With the deal that sends Chicago White Sox reliever Sergio Santos to Toronto for Blue Jays prospect Nestor Molina, the Jays trade maybe their sixth-best pitching prospect for a very effective short reliever (whom they had previously when he was still a position player). This should take Toronto out of the market for free-agent closers, most of whom end up overpaid thanks to the winner's curse and the short peaks of most relievers' careers. The White Sox, on the other hand, get an extreme control right-hander without much of a breaking ball who could be a dominant two-pitch reliever, but is probably a year away from seriously contributing in the majors.
Santos was a shortstop (and not a good one) as recently as 2008, but converted to the mound in 2009 and raced to the majors even though he was mostly just an arm-strength guy at the time he switched roles.
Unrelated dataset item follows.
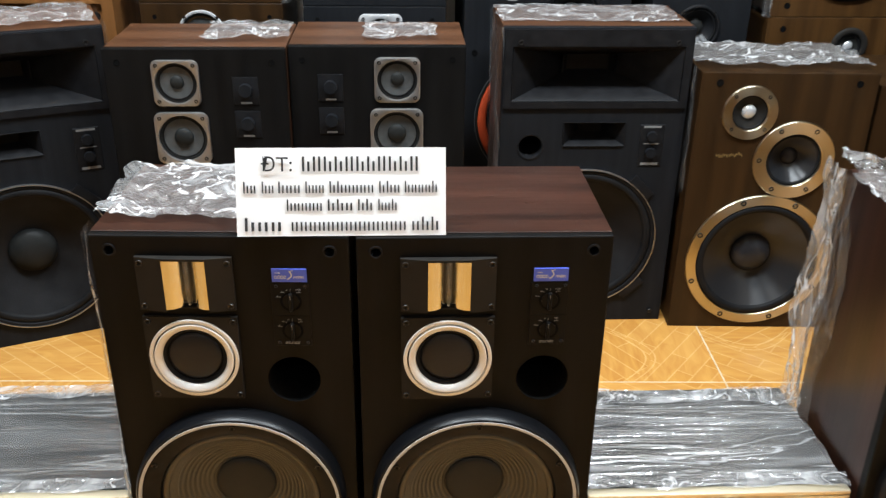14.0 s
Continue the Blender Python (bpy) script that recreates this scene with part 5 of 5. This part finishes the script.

He's much more than that now, getting ahead with a mid-90s fastball but putting hitters away with a hard, extremely late-breaking slider that looks like it drops off a cliff at the last second. Santos threw 174 sliders in two-strike counts this year, according to Bloomberg Sports, and 57 percent of them resulted in strikeouts. The White Sox didn't use him much in number of games or within the games he pitched, with 80 percent of his outings comprised of one inning or less, so between that and his time as a position player, he's about as lightly used a reliever as you'll find in the big leagues. As long as Santos is healthy, he'll provide excellent value to the Blue Jays either on the field or in a trade a year or so from now, when he's a more "proven" closer.
Molina, also a converted infielder, has outstanding control, walking 16 batters in 130 innings in 2011 across two levels, most of it in high Class A. He has a solid-average fastball at 90-92 with a plus splitter, a pitch that made him more effective against left-handed batters than right-handed by more than 100 points of OPS this year. His breaking ball is a work in progress, to say the least, and he doesn't offer much projection, so there's still an open question of whether he can remain a starter with a midrotation ceiling or a late-game reliever. He should have a significant role in the 'pen even if he ends up exclusively a fastball/splitter guy. Molina is a good prospect, probably the best now in a fallow White Sox system, but the return seems a little light for a major league reliever signed to a very affordable three-year deal.